Every line that contains the word "with" should be copied out.

------------------------

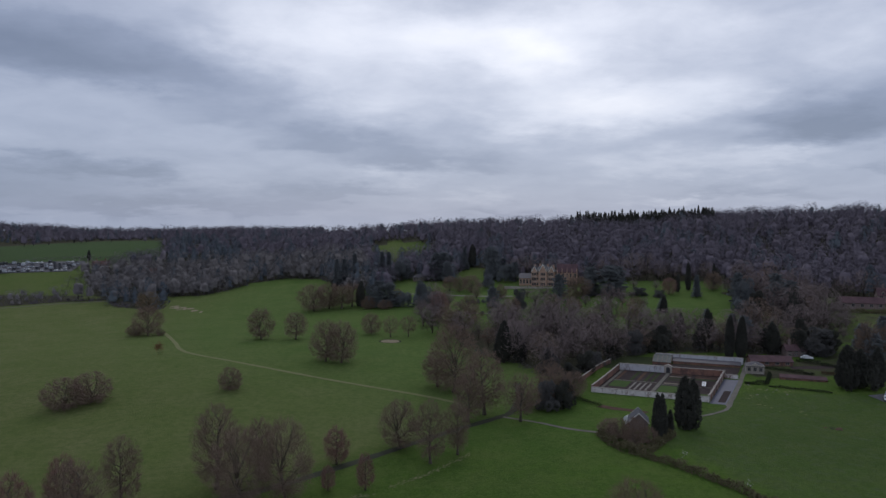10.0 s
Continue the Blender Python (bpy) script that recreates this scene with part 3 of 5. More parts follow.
def leafy_proto(seed, H, W, mat, shape, count, size):
    """An evergreen: a stem and a crown of many small sprays."""
    rng = random.Random(seed)
    wood, crown = Geo(), Geo()
    wood.tube([Vector((0, 0, -0.4)), Vector((0, 0, H * 0.5)), Vector((0, 0, H * 0.97))], [0.025 * H, 0.016 * H, 0.004 * H], 6)
    leaders = [(0, 0, 0.68, 1.0)] + [(rng.uniform(-.2, .2), rng.uniform(-.2, .2), rng.uniform(0.45, 0.62), rng.uniform(0.72, 0.95)) for _ in range(4)]
    lumps = [(0.0, 0.0, H * 0.55, 0.5), (0.0, 0.0, H * 0.25, 0.5)]
    for k in range(15):
        a, h = rng.uniform(0, 6.283), rng.uniform(0.12, 0.82)
        r = W / 2 * rng.uniform(0.35, 0.78) * (1.2 - 0.75 * h)
        lumps.append((math.cos(a) * r, math.sin(a) * r, H * h, rng.uniform(0.24, 0.40)))
    plates = []
    for k in range(34):
        h, a = 0.06 + 0.90 * (k / 33), k * 2.4 + rng.uniform(-.5, .5)
        reach = W / 2 * (1.0 - 0.62 * max(0.0, (h - 0.35) / 0.65) ** 2) * rng.uniform(0.55, 1.05)
        pr = max(0.5, reach * rng.uniform(0.40, 0.56))
        q = Vector((math.cos(a) * (reach - pr), math.sin(a) * (reach - pr), H * h))
        plates.append((q.x, q.y, q.z, pr))
        if shape == "cedar":
            wood.tube([Vector((0, 0, H * h - 0.5)), q], [0.09, 0.04], 4)
    for i in range(count):
        t = rng.random() ** 0.8
        ang = rng.uniform(0, 6.283)
        if shape == "column":
            ox, oy, kw, kh = leaders[i % len(leaders)]
            r = W / 2 * kw * min(1, 2.4 * t + 0.45) * max(0.0, 1 - t ** 2.6) ** 0.75
            z = H * kh * (0.02 + 0.98 * t)
            r *= 0.86 + 0.14 * math.sin(ang * 5 + z * 0.7) * math.sin(z * 1.3 + ang * 2)
            r *= rng.uniform(0.75, 1.08)
            p = Vector((ox * W + math.cos(ang) * r, oy * W + math.sin(ang) * r, z))
            d = Vector((math.cos(ang) * 0.35, math.sin(ang) * 0.35, 1.0))
        elif shape == "cone":
            t = rng.random()
            tier = 0.75 + 0.25 * math.cos(t * H * 3.0)
            r = W / 2 * (1.02 - t) ** 0.85 * tier * rng.uniform(0.35, 1.05)
            r *= 0.8 + 0.2 * math.sin(ang * 4 + t * 9)
            z = H * (0.06 + 0.94 * t)
            p = Vector((math.cos(ang) * r, math.sin(ang) * r, z))
            d = Vector((math.cos(ang), math.sin(ang), -0.35))
        elif shape == "cedar":
            # flat plates of foliage on spreading limbs, with gaps between
            px, py, pz, pr = plates[i % len(plates)]
            r = pr * rng.random() ** 0.5
            p = Vector((px + math.cos(ang) * r, py + math.sin(ang) * r, pz + rng.gauss(0, 0.16) - 0.12 * r))
            d = Vector((math.cos(ang), math.sin(ang), rng.uniform(-.3, .5)))
        else:
            lump = lumps[i % len(lumps)]
            q = Vector((rng.gauss(0, 1), rng.gauss(0, 1), rng.gauss(0.1, 1))).normalized() * rng.uniform(0.75, 1.03)
            p = Vector((lump[0] + q.x * lump[3] * W / 2, lump[1] + q.y * lump[3] * W / 2, max(0.1, lump[2] + q.z * lump[3] * H * 0.42)))
            d = q + Vector((0, 0, 0.2))
        d = d.normalized() + Vector((rng.uniform(-1, 1), rng.uniform(-1, 1), rng.uniform(-1, 1))) * 0.7
        crown.blade(p, p + d * size * rng.uniform(0.7, 1.4), size * 0.8, rng)
    return H, W, wood.mesh("trunk", BARK, True), crown.mesh("crown", mat)


LEAFY = {"column": [leafy_proto(5, 12, 5, NEEDLES, "column", 4200, 0.42), leafy_proto(6, 12, 5, NEEDLES, "column", 4200, 0.42)],
         "cone": [leafy_proto(7, 13, 6, HAZY_NEEDLES, "cone", 2600, 0.6), leafy_proto(8, 13, 6, HAZY_NEEDLES, "cone", 2600, 0.6)],
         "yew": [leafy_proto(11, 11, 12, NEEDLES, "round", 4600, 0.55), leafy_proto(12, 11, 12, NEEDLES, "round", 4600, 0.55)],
         "cedar": [leafy_proto(13, 14, 10, HAZY_NEEDLES, "cedar", 3600, 0.62), leafy_proto(14, 14, 10, HAZY_NEEDLES, "cedar", 3600, 0.62)],
         "round": [leafy_proto(9, 11, 13, EVERGREEN, "round", 4200, 0.6), leafy_proto(10, 11, 13, EVERGREEN, "round", 4200, 0.6)],
         # yews past 400 m: dark needles swapped for the haze-paled colour
         "far_yew": [leafy_proto(15, 11, 12, HAZY_NEEDLES, "round", 3600, 0.6), leafy_proto(16, 11, 12, HAZY_NEEDLES, "round", 3600, 0.6)]}


def leafy_tree(x, y, h, wide, shape, name, label, category="tree", group=""):
    k = len(PLANTED)
    PLANTED.append((x, y))
    H, W, trunk, crown = LEAFY["far_yew" if shape == "yew" and math.hypot(x, y) > 400 else shape][k % 2]
    root = new(name)
    root.matrix_basis = pose(x, y, ground_z(x, y), 0, 0, k * 77 % 360) @ Matrix.Diagonal((wide / W, wide / W, h / H, 1))
    part("trunk", trunk, None, root)
    part("crown", crown, None, root)
    return tagged(root, label, category, group)


def conifer(x, y, h, wide, shape="column"):
    return leafy_tree(x, y, h, wide, shape, "conifer", "dark green narrow conifer on grass" if shape == "column" else "dark tiered conifer among bare trees",
                      "conifer", "dark conifers")


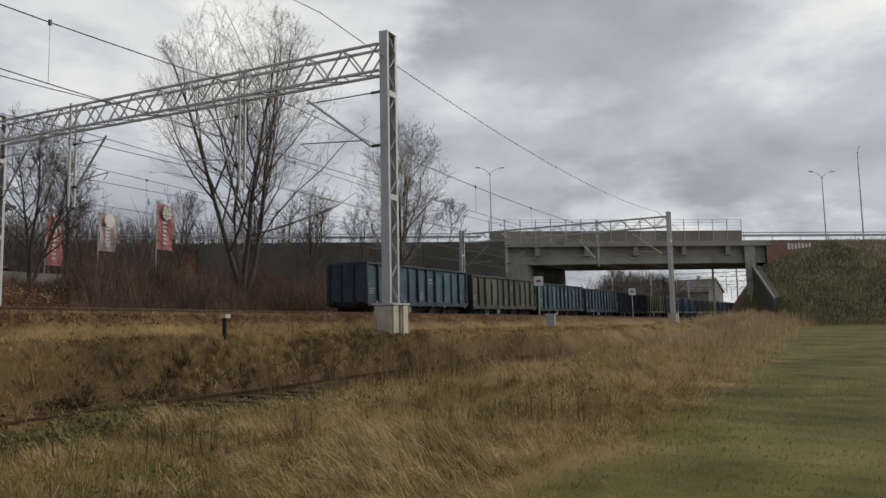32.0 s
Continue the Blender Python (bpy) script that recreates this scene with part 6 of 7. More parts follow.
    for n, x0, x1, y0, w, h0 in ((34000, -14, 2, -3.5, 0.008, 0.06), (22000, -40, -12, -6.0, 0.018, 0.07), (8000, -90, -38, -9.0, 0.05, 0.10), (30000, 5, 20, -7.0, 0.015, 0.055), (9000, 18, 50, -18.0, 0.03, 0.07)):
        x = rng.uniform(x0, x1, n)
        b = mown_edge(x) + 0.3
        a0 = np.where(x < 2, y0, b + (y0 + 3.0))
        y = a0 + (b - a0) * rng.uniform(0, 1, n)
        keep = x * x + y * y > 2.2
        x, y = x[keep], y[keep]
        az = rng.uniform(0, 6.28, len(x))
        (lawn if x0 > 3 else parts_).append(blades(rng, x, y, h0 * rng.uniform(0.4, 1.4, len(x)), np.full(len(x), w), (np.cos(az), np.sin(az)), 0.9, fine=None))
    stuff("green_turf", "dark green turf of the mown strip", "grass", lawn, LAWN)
    stuff("mown_turf", "short worn turf of the mown strip", "grass", parts_, TURFG)
    parts_ = []
    for cx, cy, s, n, h0 in ((1.6, 6.1, 0.7, 1800, 0.32), (3.2, 6.4, 0.6, 1200, 0.26), (6.3, 5.9, 0.8, 700, 0.26), (4.9, 4.6, 1.2, 1500, 0.22), (9.0, 5.4, 0.9, 500, 0.2), (-2.0, 5.6, 0.8, 1200, 0.25), (7.5, 3.6, 1.3, 1300, 0.16), (0.9, 7.4, 0.5, 2200, 0.34), (-7, 1.3, 2.0, 2600, 0.10), (11.5, -0.2, 1.2, 2500, 0.10)):
        x, y = rng.normal(cx, s, n), rng.normal(cy, s * 0.5, n)
        az = rng.uniform(0, 6.28, n)
        parts_.append(blades(rng, x, y, h0 * rng.uniform(0.4, 1.2, n), np.full(n, 0.010), (np.cos(az), np.sin(az)), 0.8))
    stuff("green_tufts", "yellow-green tufts among the dry grass", "grass", parts_, GREENG)
    parts_ = []
    for cx, cy, s_, n in ((1.8, 7.3, 0.28, 900), (2.6, 7.8, 0.33, 1100), (3.3, 7.7, 0.30, 900), (4.2, 6.6, 0.25, 700), (4.8, 6.5, 0.28, 900), (6.0, 8.4, 0.35, 900), (7.2, 8.0, 0.40, 1000), (8.0, 7.4, 0.40, 900), (9.2, 7.6, 0.45, 900), (11.0, 6.4, 0.6, 700), (6.0, 4.6, 0.5, 300), (13.5, 5.0, 0.7, 600)):
        n = int(n * 0.55)
        x, y = rng.normal(cx, s_ * 1.25, n), rng.normal(cy, s_ * 0.55, n)
        az = rng.uniform(0, 6.28, n)
        parts_.append(blades(rng, x, y, rng.uniform(0.05, 0.10, n), rng.uniform(0.026, 0.046, n), (np.cos(az), np.sin(az)), 1.1, fine=False, z=ground_z(x, y) + 0.36 * rng.beta(1.0, 2.2, n)))
    stuff("weed_leaves", "low dark green weed leaves among the grass", "weeds", parts_, LEAFG)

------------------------

- [Response to the task]
Continue the Blender Python (bpy) script that recreates this scene with part 3 of 5. More parts follow.
            # flat plates of foliage on spreading limbs, with gaps between
Continue the Blender Python (bpy) script that recreates this scene with part 6 of 7. More parts follow.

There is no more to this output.